Begin

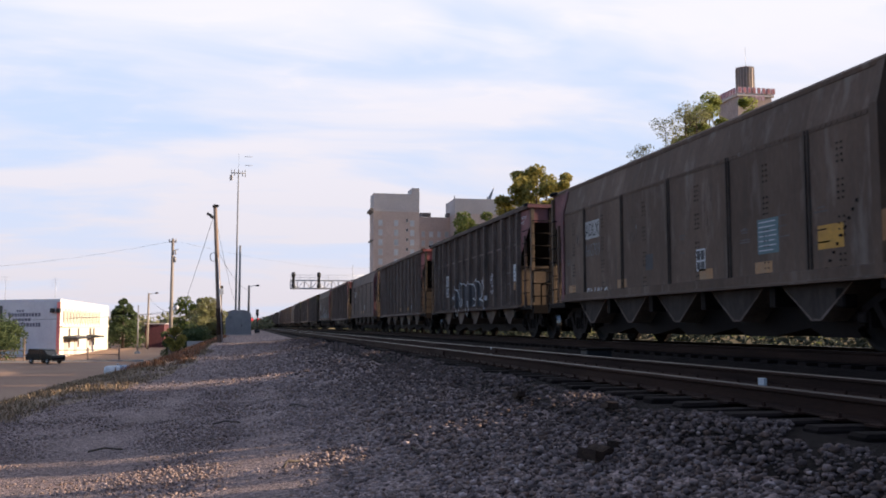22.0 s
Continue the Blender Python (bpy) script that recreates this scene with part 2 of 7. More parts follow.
def islands(name, colours, rough=0.9, bump=0.3, fine=60.0, spec=0.3, spread=0.25, leafy=0.0):
    """Stones, leaves and grass: each loose piece takes its own tone between the given colours."""
    m = bpy.data.materials.new(name)
    m.use_nodes = True
    nt = m.node_tree
    bsdf = nt.nodes["Principled BSDF"]
    geo = nt.nodes.new("ShaderNodeNewGeometry")
    ramp = nt.nodes.new("ShaderNodeValToRGB")
    els = ramp.color_ramp.elements
    els[0].position, els[0].color = 0.0, (*colours[0], 1)
    els[1].position, els[1].color = 1.0, (*colours[-1], 1)
    for i, c in enumerate(colours[1:-1], 1):
        e = els.new(i / (len(colours) - 1))
        e.color = (*c, 1)
    nt.links.new(geo.outputs["Random Per Island"], ramp.inputs["Fac"])
    co = nt.nodes.new("ShaderNodeTexCoord")
    n = nt.nodes.new("ShaderNodeTexNoise")
    n.inputs["Scale"].default_value, n.inputs["Detail"].default_value = fine, 3
    nt.links.new(co.outputs["Object"], n.inputs["Vector"])
    r = nt.nodes.new("ShaderNodeMapRange")
    r.inputs["From Min"].default_value, r.inputs["From Max"].default_value = 0.3, 0.7
    r.inputs["To Min"].default_value, r.inputs["To Max"].default_value = 1 - spread, 1 + spread
    nt.links.new(n.outputs["Fac"], r.inputs["Value"])
    hue = nt.nodes.new("ShaderNodeCombineColor")
    for i in range(3):
        nt.links.new(r.outputs[0], hue.inputs[i])
    x = nt.nodes.new("ShaderNodeMix")
    x.data_type, x.blend_type = "RGBA", "MULTIPLY"
    x.inputs["Factor"].default_value = 1.0
    nt.links.new(ramp.outputs["Color"], x.inputs["A"])
    nt.links.new(hue.outputs[0], x.inputs["B"])
    nt.links.new(x.outputs["Result"], bsdf.inputs["Base Color"])
    bsdf.inputs["Roughness"].default_value = rough
    bsdf.inputs["Specular IOR Level"].default_value = spec
    if bump:
        bp = nt.nodes.new("ShaderNodeBump")
        bp.inputs["Strength"].default_value, bp.inputs["Distance"].default_value = bump, 0.01
        nt.links.new(n.outputs["Fac"], bp.inputs["Height"])
        nt.links.new(bp.outputs[0], bsdf.inputs["Normal"])
    if leafy:      # thin leaves let part of the light through
        passing = nt.nodes.new("ShaderNodeBsdfTranslucent")
        both = nt.nodes.new("ShaderNodeMixShader")
        both.inputs[0].default_value = leafy
        nt.links.new(x.outputs["Result"], passing.inputs["Color"])
        nt.links.new(bsdf.outputs[0], both.inputs[1])
        nt.links.new(passing.outputs[0], both.inputs[2])
        nt.links.new(both.outputs[0], nt.nodes["Material Output"].inputs["Surface"])
    return m


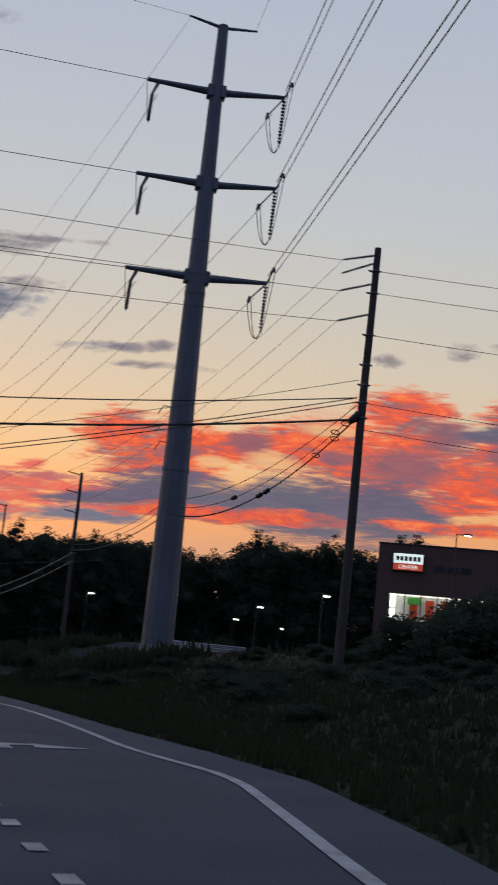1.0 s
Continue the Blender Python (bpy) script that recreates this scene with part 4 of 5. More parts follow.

End

__AIM__
Repeat each record exactly, with the pictures left out.

__FINISHED ANSWER__
22.0 s
Continue the Blender Python (bpy) script that recreates this scene with part 2 of 7. More parts follow.
def islands(name, colours, rough=0.9, bump=0.3, fine=60.0, spec=0.3, spread=0.25, leafy=0.0):
    """Stones, leaves and grass: each loose piece takes its own tone between the given colours."""
    m = bpy.data.materials.new(name)
    m.use_nodes = True
    nt = m.node_tree
    bsdf = nt.nodes["Principled BSDF"]
    geo = nt.nodes.new("ShaderNodeNewGeometry")
    ramp = nt.nodes.new("ShaderNodeValToRGB")
    els = ramp.color_ramp.elements
    els[0].position, els[0].color = 0.0, (*colours[0], 1)
    els[1].position, els[1].color = 1.0, (*colours[-1], 1)
    for i, c in enumerate(colours[1:-1], 1):
        e = els.new(i / (len(colours) - 1))
        e.color = (*c, 1)
    nt.links.new(geo.outputs["Random Per Island"], ramp.inputs["Fac"])
    co = nt.nodes.new("ShaderNodeTexCoord")
    n = nt.nodes.new("ShaderNodeTexNoise")
    n.inputs["Scale"].default_value, n.inputs["Detail"].default_value = fine, 3
    nt.links.new(co.outputs["Object"], n.inputs["Vector"])
    r = nt.nodes.new("ShaderNodeMapRange")
    r.inputs["From Min"].default_value, r.inputs["From Max"].default_value = 0.3, 0.7
    r.inputs["To Min"].default_value, r.inputs["To Max"].default_value = 1 - spread, 1 + spread
    nt.links.new(n.outputs["Fac"], r.inputs["Value"])
    hue = nt.nodes.new("ShaderNodeCombineColor")
    for i in range(3):
        nt.links.new(r.outputs[0], hue.inputs[i])
    x = nt.nodes.new("ShaderNodeMix")
    x.data_type, x.blend_type = "RGBA", "MULTIPLY"
    x.inputs["Factor"].default_value = 1.0
    nt.links.new(ramp.outputs["Color"], x.inputs["A"])
    nt.links.new(hue.outputs[0], x.inputs["B"])
    nt.links.new(x.outputs["Result"], bsdf.inputs["Base Color"])
    bsdf.inputs["Roughness"].default_value = rough
    bsdf.inputs["Specular IOR Level"].default_value = spec
    if bump:
        bp = nt.nodes.new("ShaderNodeBump")
        bp.inputs["Strength"].default_value, bp.inputs["Distance"].default_value = bump, 0.01
        nt.links.new(n.outputs["Fac"], bp.inputs["Height"])
        nt.links.new(bp.outputs[0], bsdf.inputs["Normal"])
    if leafy:      # thin leaves let part of the light through
        passing = nt.nodes.new("ShaderNodeBsdfTranslucent")
        both = nt.nodes.new("ShaderNodeMixShader")
        both.inputs[0].default_value = leafy
        nt.links.new(x.outputs["Result"], passing.inputs["Color"])
        nt.links.new(bsdf.outputs[0], both.inputs[1])
        nt.links.new(passing.outputs[0], both.inputs[2])
        nt.links.new(both.outputs[0], nt.nodes["Material Output"].inputs["Surface"])
    return m


1.0 s
Continue the Blender Python (bpy) script that recreates this scene with part 4 of 5. More parts follow.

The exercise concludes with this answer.